An opinion on US "professional engineers"
I assume this would cover most states, since in years past I've read guidelines from quite a few of the respective state government units assigned to such things (mostly Minnesota) -- details may vary:
"Professional Engineers" are necessary in US state transportation departments to design roads and bridges. I would also claim that the PE's would review each other's work and supervise the construction, inspection* and maintenance of said civil structures. (*And probably do the inspections themselves.)
In the 1960s, the Minnesota Department of Transportation (MnDOT) designed and built a certain bridge carrying a major freeway (motorway) over a major river (Interstate 35W over the Mississippi in Minneapolis; if you knew that already you may know where I'm going with this). I would attest a PE designed it, performed all the safety calculations, and other PEs reviewed the design and co-signed the blueprints. Certain thicknesses of various gusset plates where called for on the drawings, by design. And yet, whichever PE(s) was/were supervising construction did not verify the correct thickness was used in at least one location. And subsequent PEs involved with inspections and maintenance never caught the error in ~50 years. (Add in the politics that MnDOT didn't have proper funding for proper inspections, skipping some and reducing scope on others.)
And in 2007 the bridge came down. Hard.
Mistakes were made, and people DIED.
PEs are people too, and to err is human. Mistakes will be made, but the system is supposed to CATCH them. No, it doesn't help that the politics and finances reduced the opportunities to catch it, but it should have been caught BEFORE a single car crossed over.
THIS is why we have PEs: to address accountability. And yet, the system FAILED from Day One of that bridge's operating life.
The "PE" on anyone's business card means their mistakes can be catastrophic to others, and the testability of their mistakes is nigh impossible. It doesn't make them "SuperEngineer" incapable of error. And it doesn't make other "engineers" inferior, just not accountable to the general public for their results.
(Truth be told, it was a dumb bridge design anyway, without much, if any, redundancy / graceful degradation. But it was the best, or at least sufficient, for its time.)
And another thing...
Not letting anyone working in an engineering field refer to themselves occasional / casually as an "engineer" -- forcing them to name the field -- is akin to forcing doctors to always list their specialty and never just saying "I'm/He's/She's a doctor" at the next Christmas party. Or lawyers: I don't need to know criminal / civil / estate / family / etc. Doctor and lawyer and engineer and firefighter (regardless of truck/engine/squad) and mechanic (HVAC, car/truck, large truck, industrial plant, other) and secretary/admin. assistant (I don't care to whom or which department), blah blah blah. Let someone be generic once in a while.

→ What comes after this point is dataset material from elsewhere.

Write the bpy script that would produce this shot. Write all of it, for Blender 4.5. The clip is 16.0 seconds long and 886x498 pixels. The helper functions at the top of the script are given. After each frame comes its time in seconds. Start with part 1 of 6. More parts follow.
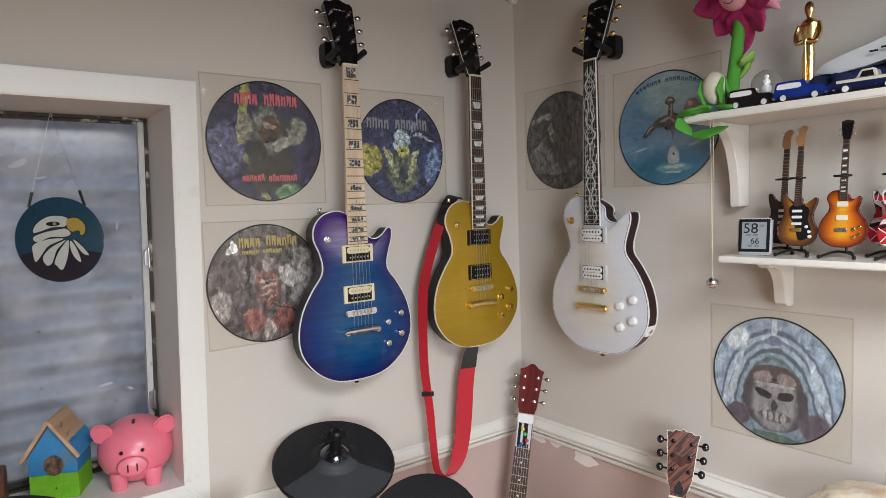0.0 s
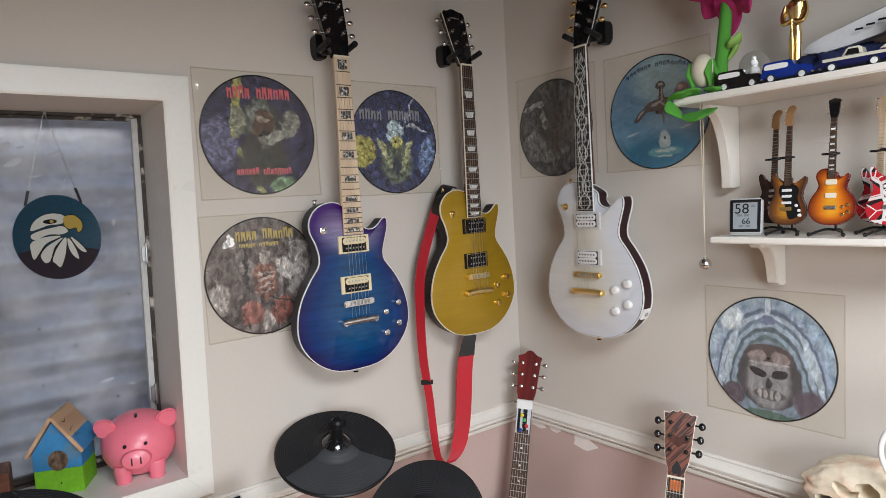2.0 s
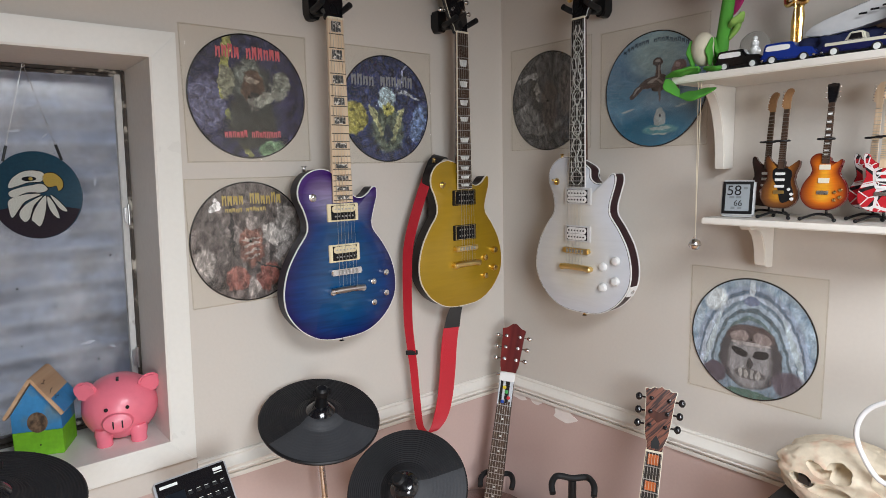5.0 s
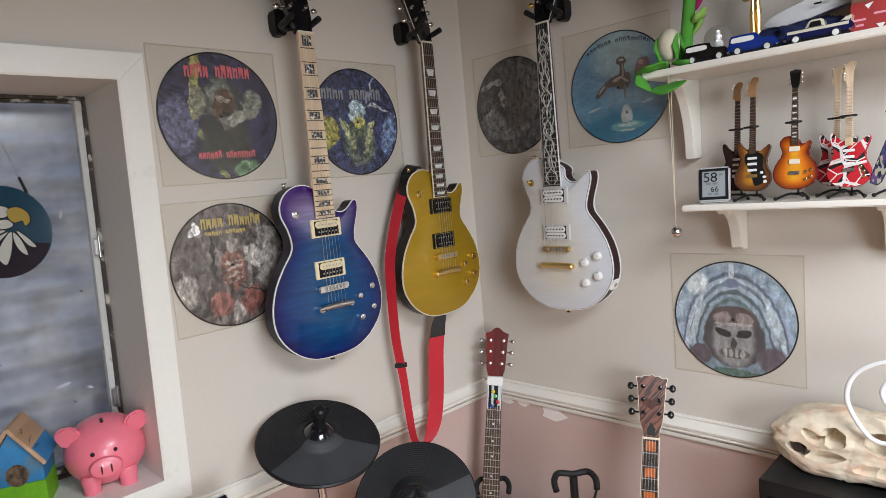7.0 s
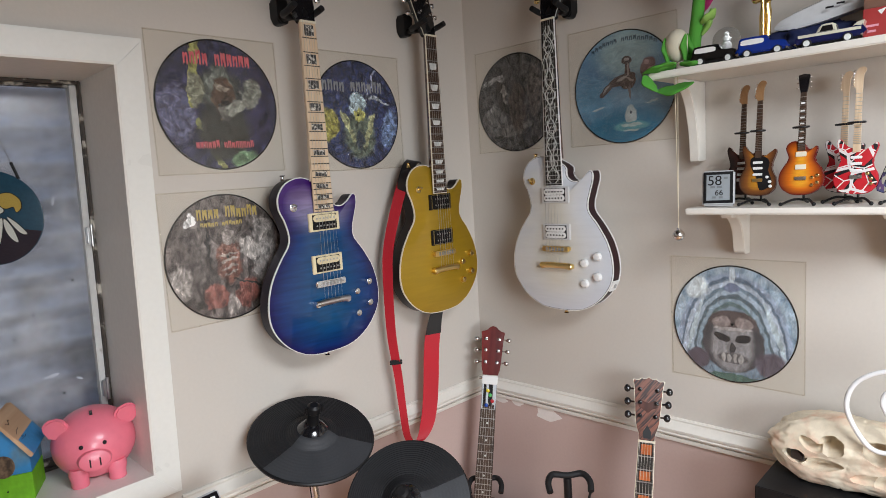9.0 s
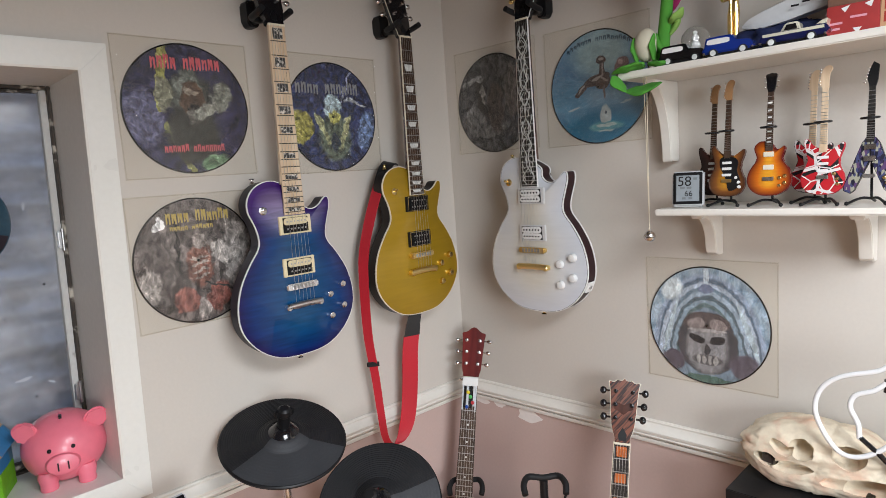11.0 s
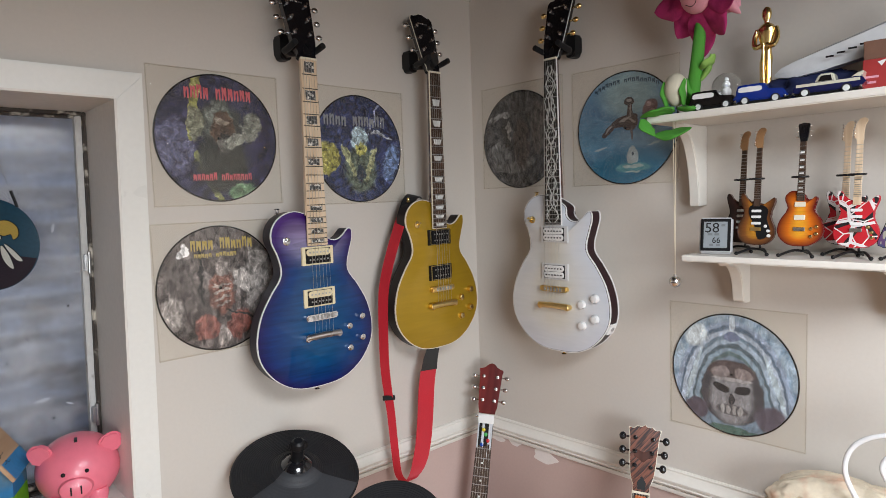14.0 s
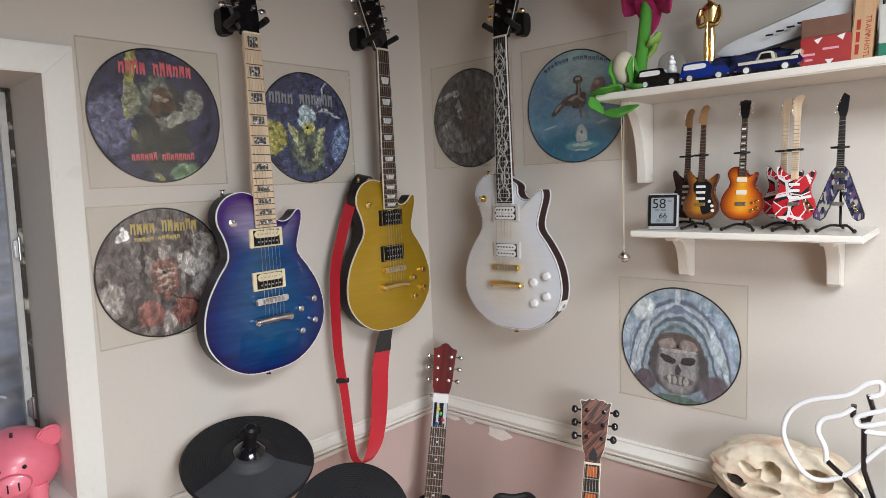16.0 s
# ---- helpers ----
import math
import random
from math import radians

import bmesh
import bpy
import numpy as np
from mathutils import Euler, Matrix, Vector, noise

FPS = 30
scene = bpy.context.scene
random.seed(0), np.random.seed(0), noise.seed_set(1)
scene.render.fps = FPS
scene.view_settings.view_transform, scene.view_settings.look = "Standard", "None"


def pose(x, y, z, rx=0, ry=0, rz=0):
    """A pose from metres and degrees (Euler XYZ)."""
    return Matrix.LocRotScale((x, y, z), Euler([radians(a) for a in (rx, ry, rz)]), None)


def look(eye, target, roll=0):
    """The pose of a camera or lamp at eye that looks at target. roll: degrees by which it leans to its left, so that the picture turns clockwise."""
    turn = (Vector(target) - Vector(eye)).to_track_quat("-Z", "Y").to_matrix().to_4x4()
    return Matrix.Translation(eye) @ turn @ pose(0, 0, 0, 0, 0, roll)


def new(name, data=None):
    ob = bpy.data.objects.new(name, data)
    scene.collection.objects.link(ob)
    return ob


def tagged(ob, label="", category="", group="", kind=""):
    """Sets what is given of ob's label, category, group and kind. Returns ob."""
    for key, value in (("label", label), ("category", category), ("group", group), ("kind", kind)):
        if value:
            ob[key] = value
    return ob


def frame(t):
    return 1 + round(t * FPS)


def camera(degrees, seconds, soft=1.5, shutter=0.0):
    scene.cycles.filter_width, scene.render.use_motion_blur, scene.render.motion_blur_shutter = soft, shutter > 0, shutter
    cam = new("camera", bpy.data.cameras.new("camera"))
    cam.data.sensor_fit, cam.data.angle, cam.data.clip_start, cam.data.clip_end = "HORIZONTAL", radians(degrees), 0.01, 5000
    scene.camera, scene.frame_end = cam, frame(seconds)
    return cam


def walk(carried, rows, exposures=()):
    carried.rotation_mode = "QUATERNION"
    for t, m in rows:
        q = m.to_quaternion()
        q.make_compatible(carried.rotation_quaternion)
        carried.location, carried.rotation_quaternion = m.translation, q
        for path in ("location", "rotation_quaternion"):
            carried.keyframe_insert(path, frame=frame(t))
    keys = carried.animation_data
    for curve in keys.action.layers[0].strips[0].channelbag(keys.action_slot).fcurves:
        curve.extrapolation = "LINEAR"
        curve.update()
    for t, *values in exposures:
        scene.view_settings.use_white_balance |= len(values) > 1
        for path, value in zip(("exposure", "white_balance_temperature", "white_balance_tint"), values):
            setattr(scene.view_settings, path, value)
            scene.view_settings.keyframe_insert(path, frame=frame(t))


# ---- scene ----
cam = camera(71.2, 16.0, soft=0.6)
PATH = [
    (0, (-1.492, -1.526, 1.644), (-0.282, 0.06, 1.503), -1.9),
    (0.5, (-1.492, -1.54, 1.639), (-0.298, 0.058, 1.498), -2.7),
    (1, (-1.499, -1.534, 1.64), (-0.297, 0.056, 1.483), -3.8),
    (1.5, (-1.486, -1.543, 1.63), (-0.297, 0.057, 1.47), -4.2),
    (2, (-1.495, -1.541, 1.631), (-0.282, 0.041, 1.47), -3.3),
    (2.5, (-1.499, -1.535, 1.635), (-0.267, 0.03, 1.456), -2.6),
    (3, (-1.494, -1.529, 1.63), (-0.254, 0.028, 1.428), -1.9),
    (3.5, (-1.489, -1.526, 1.628), (-0.251, 0.029, 1.406), -2.3),
    (4, (-1.497, -1.524, 1.62), (-0.246, 0.02, 1.394), -1.6),
    (4.5, (-1.492, -1.533, 1.622), (-0.244, 0.012, 1.389), -1.9),
    (4.7, (-1.495, -1.527, 1.638), (-0.245, 0.012, 1.374), -1.3),
    (6.8, (-1.589, -1.449, 1.623), (-0.237, 0.004, 1.379), -4.8),
    (7, (-1.591, -1.437, 1.622), (-0.193, -0.024, 1.399), -5.1),
    (7.5, (-1.611, -1.39, 1.624), (-0.124, -0.064, 1.445), -6.3),
    (8, (-1.639, -1.363, 1.626), (-0.084, -0.131, 1.373), -4.6),
    (8.5, (-1.614, -1.396, 1.617), (-0.096, -0.12, 1.36), -3.7),
    (8.7, (-1.601, -1.401, 1.62), (-0.137, -0.063, 1.363), -3.6),
    (10.8, (-1.542, -1.483, 1.644), (-0.22, 0.002, 1.431), -3.6),
    (11, (-1.52, -1.471, 1.629), (-0.126, -0.058, 1.385), -4.0),
    (11.5, (-1.508, -1.483, 1.618), (-0.122, -0.064, 1.359), -3.8),
    (12, (-1.512, -1.482, 1.64), (-0.107, -0.07, 1.46), -3.7),
    (12.5, (-1.512, -1.472, 1.659), (-0.053, -0.111, 1.508), -2.6),
    (13, (-1.509, -1.485, 1.667), (-0.074, -0.098, 1.529), -2.0),
    (13.5, (-1.51, -1.481, 1.657), (-0.122, -0.048, 1.513), -1.8),
    (14, (-1.519, -1.457, 1.657), (-0.157, -0.001, 1.495), -2.0),
    (14.5, (-1.527, -1.43, 1.66), (-0.115, -0.024, 1.478), -1.6),
    (15, (-1.519, -1.431, 1.654), (-0.068, -0.069, 1.456), -1.2),
    (15.5, (-1.514, -1.437, 1.649), (-0.055, -0.087, 1.434), -2.6),
    (16, (-1.518, -1.444, 1.647), (-0.047, -0.107, 1.425), -2.5),
]
walk(cam, [(t, look(eye, target, roll)) for t, eye, target, roll in PATH])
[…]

My claims (and it's all on LinkedIn if you knew me):
Degrees: BS & MS, Electrical Engineering.
Career: over 12 years in a "mobility engineering" role/department that does not require a PE (but does involve the safety of strangers -- see my handle?).
Once took and passed the "Engineer-in-Training" exam en route to a PE title, but my career went elsewhere.
I participate in testing of my own work (and that of others) all the time. Our union driver/mechanics build prototypes on site and shake them out, all while under engineering supervision. We try to catch the design issues before the customer climbs inside, not after. (You can't say THAT for a bridge; you have to trust the PEs that it won't fail, period!)